There are not enough dog handlers, traffic officers, teams of burly and fearless officers who arrive at times of disturbance, distress or to look for things in ways that only they know about.

There will never be enough because there are no more locked away in the ranks of the back-up legions in the secret resourcing room waiting to be unleashed in case of emergency at times of Policing Intervention need. 

In times of need, the need to have bods on the streets to deal with the high demand for Policing Intervention of the responce nature but where have all our Police officers gone ?

Some have swelled the layers of the firearms response teams neatly hidden amongst the ranks of the traffic departments. Their numbers look great but they have less to deal with the major road networks and their own targets.

Some have formed into various crime, tactical or strategic legions of targetting squads dedicated to hitting the places that other beers cannot reach by way of the latest crime or other antisocial and trendy concern of the community, political agenda or media.

In real terms the Police Officers working what , for years, have been our core shift pattern, and providing the 24/7 response have fallen to a staggeringly low level.

The numbers of specialist support officers who perform the basic levels of specialist support to these 24/7 officers have had additional workloads placed on them because of the need to prove they are worthwhile, effective and efficient. This takes then further away from their core purpose of supplying a specialist support role to the 24/7 operation response officers.

The modern, business led, tactical and strategic phraseology dresses up business related protocols and evaluations to try to somehow justify the cost of the service we provide. The insistence on following the business and market trends to somehow provide a balance sheet of effectiveness that is understandable in the free trade or business environment but holds little sway with genuine and service provision.

Service is viewed through the balance sheet and the focus of the provision is lost on people who control what is provided under a cloak of corporate accountability and effective management of their business case strategies.

If a shop keeps selling out of baked beans the answer is to get in more baked beans to keep the punters happy.

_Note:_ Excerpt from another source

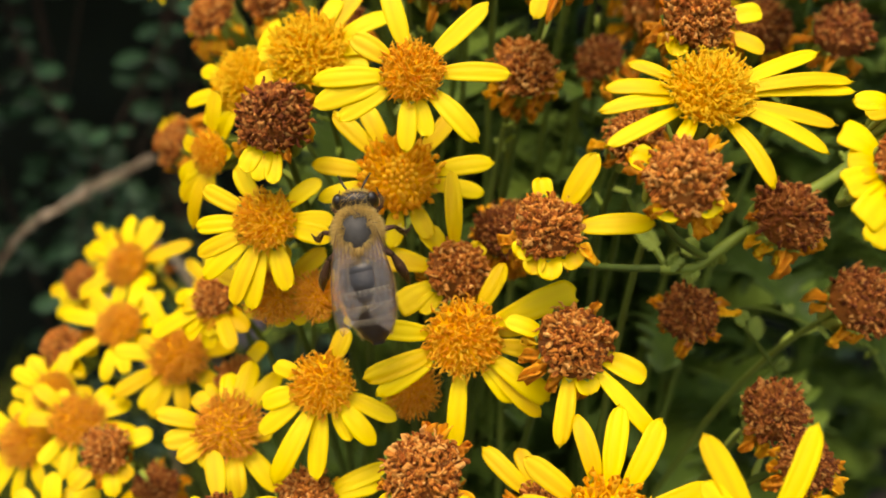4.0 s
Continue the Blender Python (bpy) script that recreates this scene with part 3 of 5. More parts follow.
flower('brown', (0.0226, 0.0919, 0.7391), (0.004, -0.805, 0.593), 3.16, ())
flower('amber', (-0.0161, 0.0870, 0.7214), (0.005, -0.917, 0.398), 2.77, ((-147, 4.0, 'f'), (-39, 4.5, 'f'), (-73, 3.6, 'f'),), full=True)
flower('amber', (-0.0115, 0.0858, 0.7219), (0.005, -0.896, 0.443), 2.31, ((172, 2.5, 'f'), (-70, 2.9, 'f'),))
flower('bud', (-0.0066, 0.0835, 0.7225), (0.005, -0.917, 0.398), 1.82, ((-103, 2.9, 'f'), (-30, 3.4, 'f'), (44, 3.2, 'f'),))
flower('amber', (-0.0007, 0.0838, 0.7118), (0.003, -0.899, 0.439), 2.62, ((-147, 3.8, 'f'),))
flower('dark', (0.0105, 0.0990, 0.7258), (0.005, -0.778, 0.629), 3.40, ())
flower('brown', (0.0145, 0.1104, 0.7224), (0.119, -0.838, 0.533), 3.53, ((119, 3.8, 'o'),))
flower('brown', (0.0116, 0.1108, 0.7414), (0.005, -0.778, 0.629), 2.78, ())
flower('brown', (-0.0174, 0.1651, 0.7665), (0.017, -0.848, 0.530), 3.89, ((1, 3.9, 's'),))
flower('amber', (0.0369, 0.0593, 0.7107), (0.187, -0.773, 0.606), 2.51, ((3, 6.1, 'o'), (-38, 4.3, 'f'),))
flower('fresh', (-0.0335, 0.1265, 0.7050), (0.024, -0.907, 0.421), 3.16, ((160, 3.7, 'f'), (8, 6.9, 'f'),), full=True)
flower('brown', (-0.0688, 0.1953, 0.6826), (0.017, -0.848, 0.530), 4.77, ((145, 6.8, 's'), (-38, 9.9, 's'),))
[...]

This is all about supply to your demand. A business scenario based on the need to make profit.

The Police are not a business. The Police are service providers. The Police Officers who work on the streets, in all their guises and specialisations, provide that service.

At the CTCC it would come as no surprise if we will be billing for specialist support soon. The Specialist Dog Support units will be billing our customers for our kind of specialist support. Our customers will not the public, or the victim. They will be the district of whatever geographical area might consider it necessary to call a dog handler to attend an incident that requires Police Intervention that has a business case for the need of canine support.

I can picture the scene……………………….Officer A, from Area K attends a domestic intrusion with accompanying theft of property marker. Officer A carries out an initial scene evaluation in accordance with the relevant tactical instruction policy. Officer A relays this information to a supervisor who further evaluates this to see if the criteria fall within the necessary band of specialist strategic support. Supervisor is able to produce initial evidence of a suitable business case for a request of a dog support team to attend. Communications are informed and given the appropriate coding to call for dog support.

Dog support is requested and arrival time estimated at 1.35 hours because of centralisation and travelling time. Dog support arrives, offers relevant specialist support and leaves without location of suspect although property possibly linked to domestic intrusion has been located and seized for possible Scenes of Crime Officer examination, subject to a likely business case accepted and approved for this to take place.

District K will be invoiced for Dog Support attendance, including travelling. District K will also face likely costs for Scenes of crimes examination costs.

Should offender be traced/charged/convicted then costs recovery arm of asset recovery unit will try to reclaim costs as part of compensation package. A form of debt recovery.

The future is bright…….the future is business…………and that is progress. That is the only thing that some people can understand. That will never change. Thats progress.


5 Responses

  1. Well said WEB . If they want to run the Police as a business then they should remember that the most important person the the business is the customer.

  2. A top notch post WEB – I agreed with pretty much everything you wrote in it.

    So… what to do? When you’re Chief Constable, what are you going to do?

  3. It’s the damn management consultants. Anything they see, they see as a business. Internal accounting and cost allocation across divisions (business divisions, not police divisions). Corporate strategy 101 from Alfred Chandler.
    There are some positives about the business analogy, but any time the tail begins to wag the dog, you know that you have a problem. The main problem is that end user (response team or police service) “sales” or “profits” are totally nebulous. (arrests made? property recovered? crime prevented? Customer satisfaction? The problem is that no target can really encompass everything, so no definition is rationally applicable.) SO HOW IN GOD’S NAME do they “justify” buying specialist support?
    The one thing you can guarantee is that the present system of having loads of people engaged in “managing” the issue is wasted time. But the management consultants (and the morons that take their advice) feel happier since there is now an audit trail and an internal accounting system, that shows that a particular response unit has called for a dog unit 20 times in a month. “But what does that get you!?” SFA.

    I’d settle for a few rough measures of police effectiveness – number (+weighting for experience) police doing frontline duties / total number of staff in police service. Just as a first rough estimate. Then examine number of crimes and the detection rate. Leave most everything else to the management.

  4. At the CTCC it would come as no surprise if we will be billing for specialist support soon. The Specialist Dog Support units will be billing our customers for our kind of specialist support. Our customers will not the public, or the victim.

  5. Whenever this approach is applied to a business, after a few days some bright spack with a calculator and a good head for maths will spend an hour or two and prove that the cross-charging is more expensive to administer than the savings it offers the business.

    Then the vast numbers of beancounters employed to administer the cross charging system then swoop, and the bright spark is often never heard from again… there’s a detection in there somewhere!

    This rarely works in a business with fixed demands and a simple business model (e.g. cheaply buy lots of beans in bulk then sell them individually for a profit), God alone knows how many lawyers, consultants and beancounters you’d get foisted upon you to implement and manage a system in something as complex as a police force which provides a service rather than a product.